Hostfile with Mpirun on multinode with slurm


I have two executables I would like to run in the following way: For each node I want to launch N-1 processes to exe1 and 1 exe2

On previous slurm system that worked by doing such:

#!/bin/bash -l
#SBATCH --job-name=XXX
#SBATCH --nodes=2
#SBATCH --ntasks-per-node=2
#SBATCH --mem=120GB
#SBATCH --time=04:00:00



module purge
module load intel/compiler/2020.1.217
module load openmpi/intel/4.0.5_2020.1.217


scontrol show hostname $SLURM_JOB_NODELIST | perl -ne 'chomb; print "$_"x1'> myhostall
scontrol show hostname $SLURM_JOB_NODELIST | perl -ne 'chomb; print "$_"x1'>>myhostall

mpirun --mca btl_openib_allow_ib 1 --report-bindings -hostfile myhostall -np 2 ./exe1 : -np 2 ./exe2

In this example, I have two nodes with each two tasks/node. So, exe1 should have 1 rank from each node and similarly for exe2.

If I say cat myhostall:

come-0-12
come-0-13
come-0-12
come-0-13

But in my code when priting the processor name using MPI_GET_PROCESSOR_NAME it turns out that exe1 both ranks print come-0-12 and for exe2 both prints come-0-13.

So the question is here:

How do I specify N number of tasks per each node to exe1 and M number of tasks per each node to exe2


Solution

  • You can specify 2 hostfiles, one per exe

    e.g.

    mpirun -np 2 --hostfile hostfile_1 exe1 : -np 2 --hostfile hostfile_2 exe2

    In each hostfile you can specify how many slots each exe will use on each node.

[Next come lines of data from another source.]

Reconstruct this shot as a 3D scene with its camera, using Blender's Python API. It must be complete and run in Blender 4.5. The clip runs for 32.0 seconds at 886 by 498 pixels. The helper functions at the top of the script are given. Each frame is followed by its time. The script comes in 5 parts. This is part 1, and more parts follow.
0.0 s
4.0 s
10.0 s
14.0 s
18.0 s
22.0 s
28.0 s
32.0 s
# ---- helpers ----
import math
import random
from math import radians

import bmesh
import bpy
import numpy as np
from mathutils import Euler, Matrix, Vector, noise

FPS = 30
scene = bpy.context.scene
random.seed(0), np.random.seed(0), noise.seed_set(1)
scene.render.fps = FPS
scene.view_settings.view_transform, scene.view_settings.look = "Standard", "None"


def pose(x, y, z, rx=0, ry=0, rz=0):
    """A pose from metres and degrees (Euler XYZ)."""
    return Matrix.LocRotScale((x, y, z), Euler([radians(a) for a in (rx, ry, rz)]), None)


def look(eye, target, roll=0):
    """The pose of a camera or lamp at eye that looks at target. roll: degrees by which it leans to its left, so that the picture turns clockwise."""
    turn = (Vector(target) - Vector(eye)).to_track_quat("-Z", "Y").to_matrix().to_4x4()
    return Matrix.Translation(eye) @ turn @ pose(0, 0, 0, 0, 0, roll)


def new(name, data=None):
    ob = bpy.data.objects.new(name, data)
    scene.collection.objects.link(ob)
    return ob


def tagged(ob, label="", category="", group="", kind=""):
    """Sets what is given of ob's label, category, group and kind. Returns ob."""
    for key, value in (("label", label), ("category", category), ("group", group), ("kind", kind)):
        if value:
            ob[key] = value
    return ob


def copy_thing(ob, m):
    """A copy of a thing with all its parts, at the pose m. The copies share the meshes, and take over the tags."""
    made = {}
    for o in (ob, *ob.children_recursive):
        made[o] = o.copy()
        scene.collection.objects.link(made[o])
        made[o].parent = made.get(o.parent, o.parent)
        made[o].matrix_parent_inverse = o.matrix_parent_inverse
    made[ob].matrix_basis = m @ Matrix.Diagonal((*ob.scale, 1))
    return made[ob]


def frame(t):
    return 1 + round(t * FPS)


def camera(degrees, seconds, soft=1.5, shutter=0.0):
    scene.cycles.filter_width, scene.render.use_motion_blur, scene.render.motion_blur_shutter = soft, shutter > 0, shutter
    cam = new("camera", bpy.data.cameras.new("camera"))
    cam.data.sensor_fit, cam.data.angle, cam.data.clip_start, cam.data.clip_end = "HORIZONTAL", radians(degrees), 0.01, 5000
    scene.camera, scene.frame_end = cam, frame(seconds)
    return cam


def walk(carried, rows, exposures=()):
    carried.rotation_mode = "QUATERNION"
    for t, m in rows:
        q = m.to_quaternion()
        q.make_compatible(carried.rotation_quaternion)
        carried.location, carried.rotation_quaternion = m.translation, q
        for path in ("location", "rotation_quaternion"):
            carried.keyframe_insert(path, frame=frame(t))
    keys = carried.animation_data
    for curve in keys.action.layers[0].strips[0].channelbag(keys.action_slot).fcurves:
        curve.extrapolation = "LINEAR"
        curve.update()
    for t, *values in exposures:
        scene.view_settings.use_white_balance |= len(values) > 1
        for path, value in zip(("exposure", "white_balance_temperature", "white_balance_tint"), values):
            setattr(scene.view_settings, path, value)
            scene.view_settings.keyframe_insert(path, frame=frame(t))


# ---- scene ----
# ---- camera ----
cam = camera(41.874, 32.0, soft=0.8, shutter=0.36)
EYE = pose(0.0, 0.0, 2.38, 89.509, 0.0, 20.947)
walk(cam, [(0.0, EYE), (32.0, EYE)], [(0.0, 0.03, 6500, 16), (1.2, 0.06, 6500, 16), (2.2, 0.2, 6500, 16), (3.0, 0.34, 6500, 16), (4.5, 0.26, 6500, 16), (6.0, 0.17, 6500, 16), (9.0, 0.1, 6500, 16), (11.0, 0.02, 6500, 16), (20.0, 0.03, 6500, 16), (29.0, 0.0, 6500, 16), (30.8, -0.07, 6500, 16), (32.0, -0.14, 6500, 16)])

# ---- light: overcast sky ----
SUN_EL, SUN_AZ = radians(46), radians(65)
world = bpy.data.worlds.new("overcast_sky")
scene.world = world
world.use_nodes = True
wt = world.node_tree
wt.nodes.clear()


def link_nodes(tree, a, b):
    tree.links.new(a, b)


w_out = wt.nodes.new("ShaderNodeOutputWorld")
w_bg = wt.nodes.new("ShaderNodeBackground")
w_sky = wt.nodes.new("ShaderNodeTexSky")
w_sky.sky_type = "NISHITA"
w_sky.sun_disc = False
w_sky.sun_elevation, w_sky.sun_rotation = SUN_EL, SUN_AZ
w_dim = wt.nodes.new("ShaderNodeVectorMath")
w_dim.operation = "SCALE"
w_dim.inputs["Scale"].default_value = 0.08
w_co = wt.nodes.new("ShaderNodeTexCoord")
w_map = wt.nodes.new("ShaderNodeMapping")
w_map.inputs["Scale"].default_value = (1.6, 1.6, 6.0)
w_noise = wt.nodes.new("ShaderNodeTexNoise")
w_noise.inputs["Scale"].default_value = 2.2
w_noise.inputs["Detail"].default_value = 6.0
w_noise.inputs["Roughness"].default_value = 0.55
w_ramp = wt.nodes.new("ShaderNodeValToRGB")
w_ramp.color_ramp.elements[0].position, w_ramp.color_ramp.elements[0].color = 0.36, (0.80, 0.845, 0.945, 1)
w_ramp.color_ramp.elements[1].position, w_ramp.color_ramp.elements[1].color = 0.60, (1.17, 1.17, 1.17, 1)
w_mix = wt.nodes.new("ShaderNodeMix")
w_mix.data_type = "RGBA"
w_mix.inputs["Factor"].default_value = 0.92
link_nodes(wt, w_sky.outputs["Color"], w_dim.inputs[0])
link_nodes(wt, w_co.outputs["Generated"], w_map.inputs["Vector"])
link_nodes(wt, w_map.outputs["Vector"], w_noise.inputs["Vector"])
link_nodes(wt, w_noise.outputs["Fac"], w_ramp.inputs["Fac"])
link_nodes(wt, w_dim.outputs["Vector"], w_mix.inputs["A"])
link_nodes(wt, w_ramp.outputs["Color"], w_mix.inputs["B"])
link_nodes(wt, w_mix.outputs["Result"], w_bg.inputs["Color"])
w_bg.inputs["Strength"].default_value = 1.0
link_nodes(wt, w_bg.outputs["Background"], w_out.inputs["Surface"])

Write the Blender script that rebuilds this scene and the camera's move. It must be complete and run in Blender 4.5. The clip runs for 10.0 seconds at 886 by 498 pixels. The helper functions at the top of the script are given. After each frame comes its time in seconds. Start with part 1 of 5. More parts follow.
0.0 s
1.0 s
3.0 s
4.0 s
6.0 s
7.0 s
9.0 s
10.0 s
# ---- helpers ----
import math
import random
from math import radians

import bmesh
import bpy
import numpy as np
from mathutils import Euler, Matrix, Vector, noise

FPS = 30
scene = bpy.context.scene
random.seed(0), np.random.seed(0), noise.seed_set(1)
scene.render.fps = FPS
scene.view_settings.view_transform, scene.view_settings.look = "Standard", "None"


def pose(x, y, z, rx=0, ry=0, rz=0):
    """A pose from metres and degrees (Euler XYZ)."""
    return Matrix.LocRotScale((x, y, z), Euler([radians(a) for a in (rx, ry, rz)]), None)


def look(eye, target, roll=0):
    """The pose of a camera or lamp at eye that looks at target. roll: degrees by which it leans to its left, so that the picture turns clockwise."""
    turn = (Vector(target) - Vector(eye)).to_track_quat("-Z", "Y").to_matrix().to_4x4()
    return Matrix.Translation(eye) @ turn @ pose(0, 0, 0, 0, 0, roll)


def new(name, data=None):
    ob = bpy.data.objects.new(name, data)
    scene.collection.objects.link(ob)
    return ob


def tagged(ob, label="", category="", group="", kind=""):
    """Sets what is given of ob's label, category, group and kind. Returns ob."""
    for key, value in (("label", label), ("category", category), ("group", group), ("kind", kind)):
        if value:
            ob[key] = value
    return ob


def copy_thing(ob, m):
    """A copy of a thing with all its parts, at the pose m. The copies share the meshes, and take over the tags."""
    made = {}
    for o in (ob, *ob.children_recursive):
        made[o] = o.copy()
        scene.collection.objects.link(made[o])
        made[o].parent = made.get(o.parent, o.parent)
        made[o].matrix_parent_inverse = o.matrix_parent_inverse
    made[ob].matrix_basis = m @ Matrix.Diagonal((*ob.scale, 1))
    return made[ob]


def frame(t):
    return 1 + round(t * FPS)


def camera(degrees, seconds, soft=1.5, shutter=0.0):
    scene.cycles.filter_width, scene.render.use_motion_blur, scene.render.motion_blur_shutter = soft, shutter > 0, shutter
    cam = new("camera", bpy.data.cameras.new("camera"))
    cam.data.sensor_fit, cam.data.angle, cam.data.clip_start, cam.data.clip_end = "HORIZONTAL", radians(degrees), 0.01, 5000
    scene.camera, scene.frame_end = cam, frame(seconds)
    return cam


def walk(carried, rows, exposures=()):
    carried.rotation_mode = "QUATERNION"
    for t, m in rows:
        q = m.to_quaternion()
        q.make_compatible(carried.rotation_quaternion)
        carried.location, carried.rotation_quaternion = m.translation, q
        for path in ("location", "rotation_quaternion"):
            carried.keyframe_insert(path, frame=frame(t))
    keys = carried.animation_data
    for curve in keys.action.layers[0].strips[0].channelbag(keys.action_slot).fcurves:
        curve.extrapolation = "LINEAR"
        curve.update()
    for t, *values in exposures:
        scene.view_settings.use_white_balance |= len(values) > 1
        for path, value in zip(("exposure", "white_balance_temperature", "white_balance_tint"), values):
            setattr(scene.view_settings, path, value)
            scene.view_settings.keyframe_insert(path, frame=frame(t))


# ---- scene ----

    for example (for see more at https://www.open-mpi.org/faq/?category=running#mpirun-hostfile), in case if you want both exe1 & exe2 to have 1 CPU from each node, the hostfile_1 and hostfile_2 can be identical or perhaps even the same file:

    node1 slots=1
    node2 slots=1
    

    However, if hostsfile_1 and hostfile_2 contain the same nodes mpirun will likely redistribute tasks as it "thinks" more optimal.

    Another approach is to specify the same hosts file and use "--map-by node" directive (the default behaviour is "--map-by slot"), e.g.:

    mpirun -hostfile hosts.txt -np 2 --map-by node ./exe1 : -hostfile hosts.txt -np 2 --map-by node ./exe2
    

    where hosts.txt contains:

    node1 slots=2
    node2 slots=2
    

    which gives in my case (OpenMPI-4.0.4)

    EXE1 from processor node1, rank 0 out of 4 processors
    EXE1 from processor node2, rank 1 out of 4 processors
    EXE2 from processor node1, rank 2 out of 4 processors
    EXE2 from processor node2, rank 3 out of 4 processors
    

    Can also potentially use rankfiles (if you use OpenMPI) to tie tasks to particular CPU more explicitly, but it can be a bit cumbersome...